I basically spent my time wandering the halls, sitting in various nooks with seating, did some reading, day dreamed/ meditated, and breathed in the fresh and crisp Bulgarian mountain air. I also did walk through some of the pathways around the monastery to the river below and there are some open seating areas, also a great respite from the crowds. Drinking the water from the fountains that run from the river head was also very nice. I also had a massive lunch at the only nearby restaurant open. The serenity and magic really started kicking in around 6-7PM when most crowds had departed, in the summers the doors remain open from 8AM until 8PM with a few tourists/locals that wander through before 10AM and after 6PM. Once they are gone it is just the monks and overnight guests. I was the only tourist staying overnight that night alongside a handful of local pilgrims. It was unreal.
A bizarre rule that was in place when I was there was that to visit the historic stone tower, you needed to be in a group of at least 3 people before the museum would let you purchase tickets to climb up. Not sure if this still is the case but it was strange.
You do not come here expecting anything gourmet. In fact there are very few options. There is the Monastery Bakery right outside the North Gate that runs from 9:30AM to about 3PM. For a whopping 1 Leva you can get a Mekitsi, Bulgarian Donut, with self serve powdered sugar.
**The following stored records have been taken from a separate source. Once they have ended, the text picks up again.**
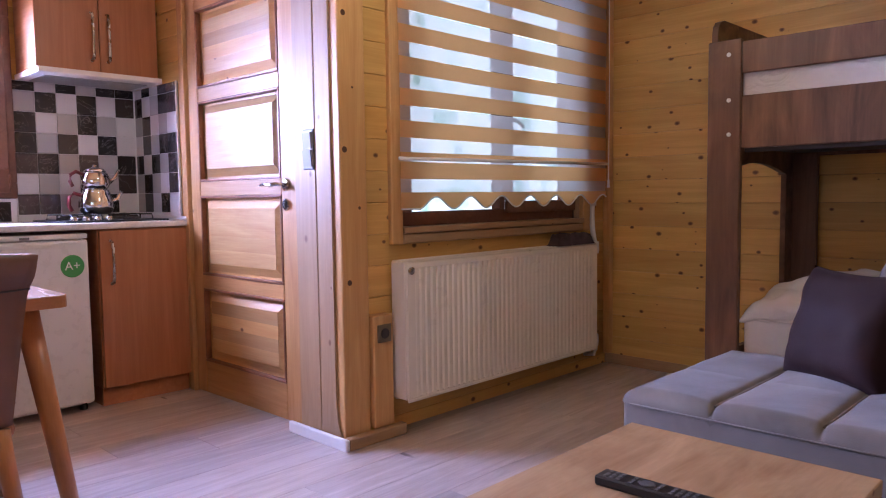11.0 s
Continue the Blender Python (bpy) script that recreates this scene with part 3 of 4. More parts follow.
def end_panel(x0, x1):
    """End panel with a rounded top and an arched opening low down."""
    r, top = 0.06, 1.668
    y0, y1 = FY + 0.031, BKY - 0.031
    a0, a1 = y0 + 0.10, y1 - 0.09
    bm = bmesh.new()
    outer = [(y0, 1.05)]
    outer += [(y0, top - r)] + [(y0 + r - r * math.cos(a), top - r + r * math.sin(a)) for a in (0.5, 1.0, 1.5708)] + [(y1, top), (y1, 1.05)]
    arch = [(a0 + (a1 - a0) * k / 12, 1.075 + 0.045 * math.sin(math.pi * k / 12)) for k in range(13)]
    top_part = outer + [(a1, 1.05)] + arch[::-1] + [(a0, 1.05)]
    join(bm, prism(top_part, x0, x1, "x"))
    join(bm, prism([(y0, 0.0), (a0, 0.0), (a0, 1.05), (y0, 1.05)], x0, x1, "x"))
    join(bm, prism([(a1, 0.0), (y1, 0.0), (y1, 1.05), (a1, 1.05)], x0, x1, "x"))
    join(bm, prism([(a0, 0.0), (a1, 0.0), (a1, 0.34), (a0, 0.34)], x0, x1, "x"))
    return bm


part("end_panel", end_panel(LX + 0.001, LX + 0.025), WALNUT, bed)
part("end_panel", end_panel(RXB - 0.025, RXB - 0.001), WALNUT, bed)


def rail_board(name, x0, x1, y0, y1, z0, z1):
    """Rails are cut from a sheet whose figure runs across them."""
    bm = box(-(z1 - z0) / 2, (z1 - z0) / 2, -(y1 - y0) / 2, (y1 - y0) / 2, -(x1 - x0) / 2, (x1 - x0) / 2, 0.003)
    return part(name, bm, WALNUT, bed, at=Matrix.Translation(((x0 + x1) / 2, (y0 + y1) / 2, (z0 + z1) / 2)) @ Matrix.Rotation(radians(-90), 4, "Y"))


rail_board("guard_rail", -1.189, 0.060, FY + 0.006, FY + 0.026, 1.442, 1.560)
rail_board("side_rail", -1.189, 0.521, FY + 0.006, FY + 0.026, 1.160, 1.358)
rail_board("back_rail", -1.184, 0.501, BKY - 0.026, BKY - 0.008, 1.160, 1.40)
part("bed_base", box(-1.28, 0.61, FY + 0.03, BKY - 0.032, 1.175, 1.192, 0.002), DARK, bed)
part("lower_side_rail", box(-1.189, 0.521, FY + 0.006, FY + 0.026, 0.12, 0.33, 0.003), WALNUT, bed)
part("lower_base", box(-1.28, 0.61, FY + 0.03, BKY - 0.032, 0.26, 0.28, 0.002), DARK, bed)
part("base_batten", box(-1.184, 0.52, FY + 0.032, FY + 0.052, 1.145, 1.174, 0.002), DARK, bed)
for x, z in ((-1.236, 1.516), (-1.234, 1.344), (-1.232, 1.214), (0.552, 1.318), (0.552, 1.190)):
    part("bolt", lathe([(0.0085, 0), (0.008, 0.003), (0.004, 0.0045)], 12), BOLT, bed, at=Matrix.Translation((x, FY - 0.0005, z)) @ turn_x)
# ladder
lad = part("ladder", box(0.048, 0.087, FY - 0.026, FY - 0.002, 0.0, 1.558, 0.004), ALU, bed, "brushed aluminium ladder")
part("ladder_rail", box(0.353, 0.391, FY - 0.026, FY - 0.002, 0.0, 1.352, 0.004), ALU, lad)
for x in (0.053, 0.064, 0.075, 0.358, 0.369, 0.380):
    part("rail_groove", box(x, x + 0.005, FY - 0.028, FY - 0.0255, 0.0, 1.556 if x < 0.2 else 1.350, 0.001), ALU, lad)
for k in range(4):
    z = 0.940 - 0.27 * k
    part("rung", join(box(0.044, 0.395, FY - 0.050, FY - 0.029, z - 0.019, z + 0.019, 0.004), box(0.06, 0.38, FY - 0.052, FY - 0.0495, z - 0.004, z + 0.004, 0.001)), ALU, lad)
    for x in (0.067, 0.372):
        part("rivet", lathe([(0.006, 0), (0.005, 0.003)], 10), STEEL, lad, at=Matrix.Translation((x, FY - 0.0505, z)) @ turn_x)
for x, z in ((0.067, 1.50), (0.067, 1.24), (0.372, 1.26)):
    part("rivet", lathe([(0.006, 0), (0.005, 0.003)], 10), DARK, lad, at=Matrix.Translation((x, FY - 0.0282, z)) @ turn_x)


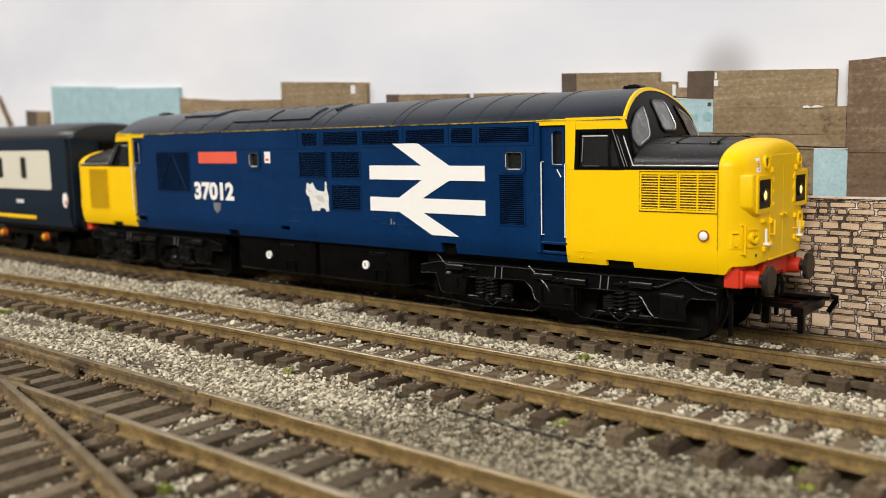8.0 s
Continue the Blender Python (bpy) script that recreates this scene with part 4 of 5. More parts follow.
        box(bm, 5.3, 5.7, *sorted((s * 8.8, s * 9.6)), 20.0, 23.2, 0.14)
        put("lamp_iron", bm, M_WHITE, label="white lamp iron")
        bm = bmesh.new()
        box(bm, 4.6, 5.6, *sorted((s * 8.9, s * 10.2)), 18.8, 19.9, 0.2)
        box(bm, 4.7, 5.6, *sorted((s * 9.2, s * 10.9)), 24.3, 25.1, 0.2)
        put("lamp_bracket", bm, M_YELLOW)
        bm = bmesh.new()
        x = nx(s * 12.2, 18.4)
        rod(bm, (x - 0.2, s * 12.2, 18.4), (x + 0.12, s * 12.2, 18.4), 0.3, 5)
        put("nose_bolt", bm, M_STEEL)
    # the centre doors of the nose
    for y0, y1 in ((-7.0, -0.08), (0.08, 7.0)):
        bm = bmesh.new()
        box(bm, 4.7, 5.28, y0, y1, 17.4, 36.9, 0.05)
        put("nose_door", bm, M_YELLOW, label="flush yellow door in the nose")
    for y in (-1.1, 1.0):
        bm = bmesh.new()
        rod(bm, (5.2, y, 25.2), (6.0, y, 25.2), 0.32, 8)
        box(bm, 5.7, 6.0, y - 0.8, y + 0.8, 25.0, 25.55, 0.12)
        put("door_catch", bm, M_YELLOW)
    for s in (-1, 1):
        for z in (19.6, 24.0, 33.6):
            bm = bmesh.new()
            box(bm, 5.1, 5.75, s * 6.6 - 0.45, s * 6.6 + 0.45, z, z + 1.0, 0.12)
            put("door_hinge", bm, M_YELLOW)
    bm = bmesh.new()
    box(bm, 4.6, 5.6, -7.2, 7.2, 16.9, 17.35, 0.12)
    put("nose_sill", bm, M_YELLOW)
    # buffer beam
    bm = bmesh.new()
    box(bm, -0.2, 2.6, -15.2, 15.2, 12.3, 16.6, 0.15)
    box(bm, 2.4, 4.2, -6.2, 6.2, 13.6, 16.9, 0.25)
    beam = put("buffer_beam", bm, M_RED, label="red buffer beam")
    for s in (-1, 1):
        bm = bmesh.new()
        rod(bm, (2.4, s * 11.1, 13.7), (5.4, s * 11.1, 13.7), 1.75, 18, 1.55)
        box(bm, 2.3, 3.0, s * 11.3 - 3.0, s * 11.3 + 3.0, 12.1, 15.6, 0.25)
        bf = put("buffer_housing", bm, M_RED, beam)
        bm = bmesh.new()
        rod(bm, (5.0, s * 11.1, 13.7), (7.0, s * 11.1, 13.7), 1.0, 14)
        for xa, xb, ra, rb in ((6.6, 7.2, 2.75, 2.85), (7.2, 7.45, 2.85, 2.5)):
            rod(bm, (xa, s * 11.1, 13.7), (xb, s * 11.1, 13.7), ra, 30, rb)
        put("buffer", bm, M_STEEL, beam, "dark steel buffer head")
    # tension-lock coupling
    bm = bmesh.new()
    box(bm, -6, 9.6, -1.6, 1.6, 7.0, 8.3, 0.15)
    box(bm, 9.4, 11.8, -6.7, 6.7, 6.3, 8.4, 0.3)
    box(bm, -1.0, 9.8, -5.2, -3.6, 7.6, 8.5, 0.12)
    box(bm, 3.0, 9.6, 4.2, 5.2, 7.4, 8.3, 0.12)
    cp = put("coupling", bm, M_BLACK, label="black coupling under the buffer beam")
    bm = bmesh.new()
    box(bm, 10.7, 11.9, -6.7, -5.2, 3.2, 6.8, 0.2)
    put("dropper", bm, M_BLACK, cp)
    bm = bmesh.new()
    box(bm, 4.6, 13.6, 3.0, 6.6, 8.45, 9.1, 0.2)
    wire(bm, [(13.0, 5.8, 8.8), (14.2, 5.8, 8.6), (14.1, 5.8, 7.8), (12.7, 5.8, 5.6)], 0.55)
    put("coupling_hook", bm, M_BLACK, cp)
    bm = bmesh.new()
    box(bm, 2.4, 4.0, -2.6, -1.2, 3.6, 7.4, 0.2)
    put("coupling_pin", bm, M_BLACK, cp)
    for s in (-1, 1):
        bm = bmesh.new()
        box(bm, -0.2, 0.6, s * 12.4 - 0.5, s * 12.4 + 0.5, 2.4, 12.0, 0.2)
        put("guard_iron", bm, M_FRAME)
        bm = bmesh.new()
        wire(bm, [(3.0, s * 6.2, 12.2), (3.6, s * 6.2, 10.6), (3.4, s * 6.0, 7.4), (3.0, s * 5.6, 6.0)], 0.35)
        put("brake_hose", bm, M_BLACK)
    return nose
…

You can also order with jam/nutella and they sell water/sodas/ nescafe. No English menus. But the coupmle running the spot are very nice and understand what tourists are there to eat. I had this as a snack in the afternoon as well as my breakfast. Do not expect anything from the nescafe, once again, a means to an end.
Just down the street from the bakery is a restaurant. They do have English menus here, and the staff speak a bit of English. Here I ordered housemade Bulgarian sausage, Monastery Bread (delicious but massive), French fries (menu said potato garnished with white cheese), Katak: cheese/roasted pepper/garlic appetizer, and Bulgarian Beer. All for 37 Leva.
It really is hard to describe the experience of being at the monastery after hours and being nearly the only human as far as the eye could see. While I am not religious or Orthodox Christian, or Christian at all, the place felt welcoming, peaceful and just sitting there staring out towards the mountains the flank the monastery, breathing in the fresh air and listening to the winds and leaves blow, was very restorative and meditative. It is something to experience for sure, and is truly a unique one at that.